Data entries:
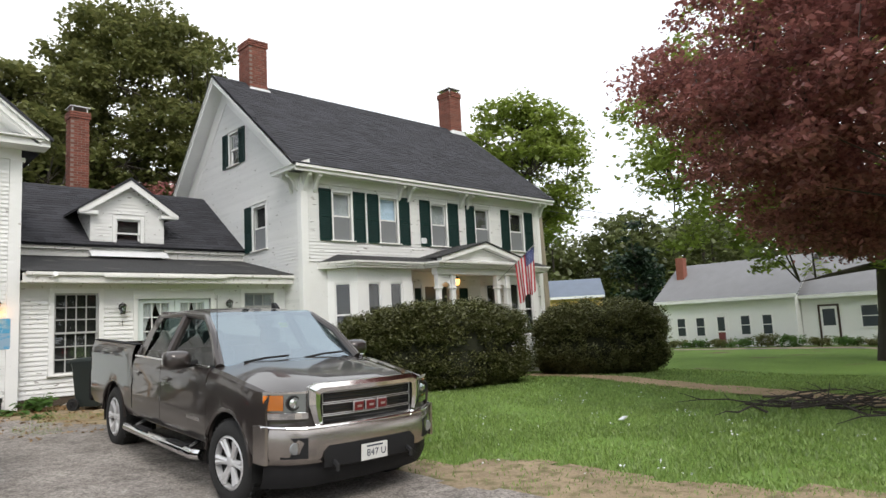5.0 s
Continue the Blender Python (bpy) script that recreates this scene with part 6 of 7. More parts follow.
def leaf_mesh(name, verts, mat):
    n = len(verts) // 4
    me = bpy.data.meshes.new(name)
    me.vertices.add(n * 4)
    me.vertices.foreach_set("co", np.asarray(verts, np.float32).ravel())
    me.loops.add(n * 6)
    base = np.arange(n)[:, None] * 4
    me.loops.foreach_set("vertex_index", (base + [0, 1, 2, 0, 2, 3]).astype(np.int32).ravel())
    me.polygons.add(n * 2)
    me.polygons.foreach_set("loop_start", np.arange(0, n * 6, 3, dtype=np.int32))
    me.polygons.foreach_set("loop_total", np.full(n * 2, 3, np.int32))
    me.materials.append(mat)
    me.update()
    me.validate()
    return me


def tree(x, y, top, r, low, trunk_r, mat, seed, label, clusters=420, per=60, leaf=0.16, lean=(0, 0), gap=0.1, shape=0.5, name="tree", cl=0.75, limbs=14, belly=1.0):
    """A tapered trunk, forking limbs, twigs to every leaf clump, and a crown of single leaves with gaps."""
    rng = np.random.default_rng(seed)
    z0 = ground_z(x, y) - 0.1
    t = thing(name, Matrix.Translation((x, y, 0)), label, "tree")
    bm = B()
    pts = [(lean[0] * k * k * top * 0.8, lean[1] * k * k * top * 0.8, z0 + (top * 0.86 - z0) * k) for k in spread(0, 1, 8)]
    pts = [(px + (0.05 * math.sin(k * 2.1 + seed)) * (k > 0), py + 0.05 * math.cos(k * 1.7 + seed), pz) for k, (px, py, pz) in enumerate(pts)]
    rad = [trunk_r * 1.35, trunk_r * 0.98, trunk_r * 0.85, trunk_r * 0.7, trunk_r * 0.52, trunk_r * 0.38, trunk_r * 0.26, trunk_r * 0.15, trunk_r * 0.05]
    tube(bm, pts, rad, 12)
    joints = []
    cz, rz = (top + low) / 2, (top - low) / 2
    for i in range(limbs):
        k = 0.22 + 0.62 * i / limbs
        j = k * 8
        a0 = Vector(pts[int(j)]).lerp(Vector(pts[min(8, int(j) + 1)]), j - int(j))
        ang = i * 2.4 + rng.uniform(-0.4, 0.4)
        reach = r * (rng.uniform(0.7, 0.95) if i > 3 else 0.5) * math.sqrt(max(0.15, 1 - ((a0.z + 1 - cz) / (rz * 1.1)) ** 2))
        rise = rng.uniform(0.02, 0.4) * reach if i > 2 else rng.uniform(-0.1, 0.12) * reach
        way = [a0 + Vector((math.cos(ang + 0.25 * q), math.sin(ang + 0.25 * q), 0)) * reach * q + Vector((0, 0, rise * math.sin(q * 1.9) - 0.1 * reach * q * q)) for q in spread(0, 1, 5)]
        lr = trunk_r * (0.42 - 0.3 * k)
        tube(bm, way, [lr, lr * 0.8, lr * 0.6, lr * 0.42, lr * 0.25, lr * 0.08], 7)
        joints += way[1:]
    joints += [Vector(p) for p in pts[4:]]
    J = np.array(joints)
    cs = []
    tries = 0
    while len(cs) < clusters and tries < clusters * 40:
        tries += 1
        u = rng.normal(0, 1, 3)
        u /= np.linalg.norm(u)
        q = rng.uniform(0.35, 1) ** shape
        p = u * q * [r, r, rz] + [lean[0] * top * 0.5, lean[1] * top * 0.5, cz]
        wob = 1 + 0.22 * noise.noise((u[0] * 2.3 + seed, u[1] * 2.3, u[2] * 2.3))
        p[:2] *= wob
        p[2] = low + (top - low) * max(0.0, (p[2] - low) / (top - low)) ** belly
        if noise.noise((p[0] * 0.42 + seed, p[1] * 0.42, p[2] * 0.6)) < -0.28 + gap:
            continue
        if p[2] < low - 0.2:
            continue
        cs.append(p)
    cs = np.array(cs)
    for p in cs[:: max(1, len(cs) // 220)]:
        d = np.linalg.norm(J - p, axis=1)
        a = Vector(J[int(np.argmin(d))])
        b = Vector(p)
        mid = a.lerp(b, 0.5) + Vector((0, 0, 0.12 * (b - a).length))
        tube(bm, [a, mid, b], [0.03 * trunk_r / 0.4, 0.02 * trunk_r / 0.4, 0.006], 4, False)
    part("trunk", bm, BARK, t, smooth=60)
    v = leaf_cloud(rng, cs, rng.uniform(0.7, 1.25, len(cs)) * cl, 0.42, per, leaf)
    crown = new("crown", leaf_mesh("crown", v, mat))
    crown.parent = t
    return t


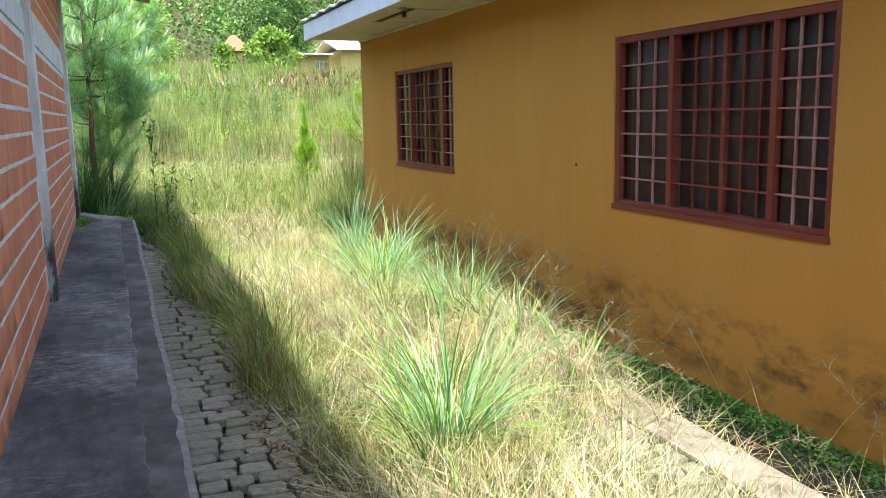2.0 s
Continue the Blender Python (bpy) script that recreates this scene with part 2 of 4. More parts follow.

Stated exercise:
Scan the material above. Copy each line where "Python" occurs.

Written solution:
Continue the Blender Python (bpy) script that recreates this scene with part 6 of 7. More parts follow.
Continue the Blender Python (bpy) script that recreates this scene with part 2 of 4. More parts follow.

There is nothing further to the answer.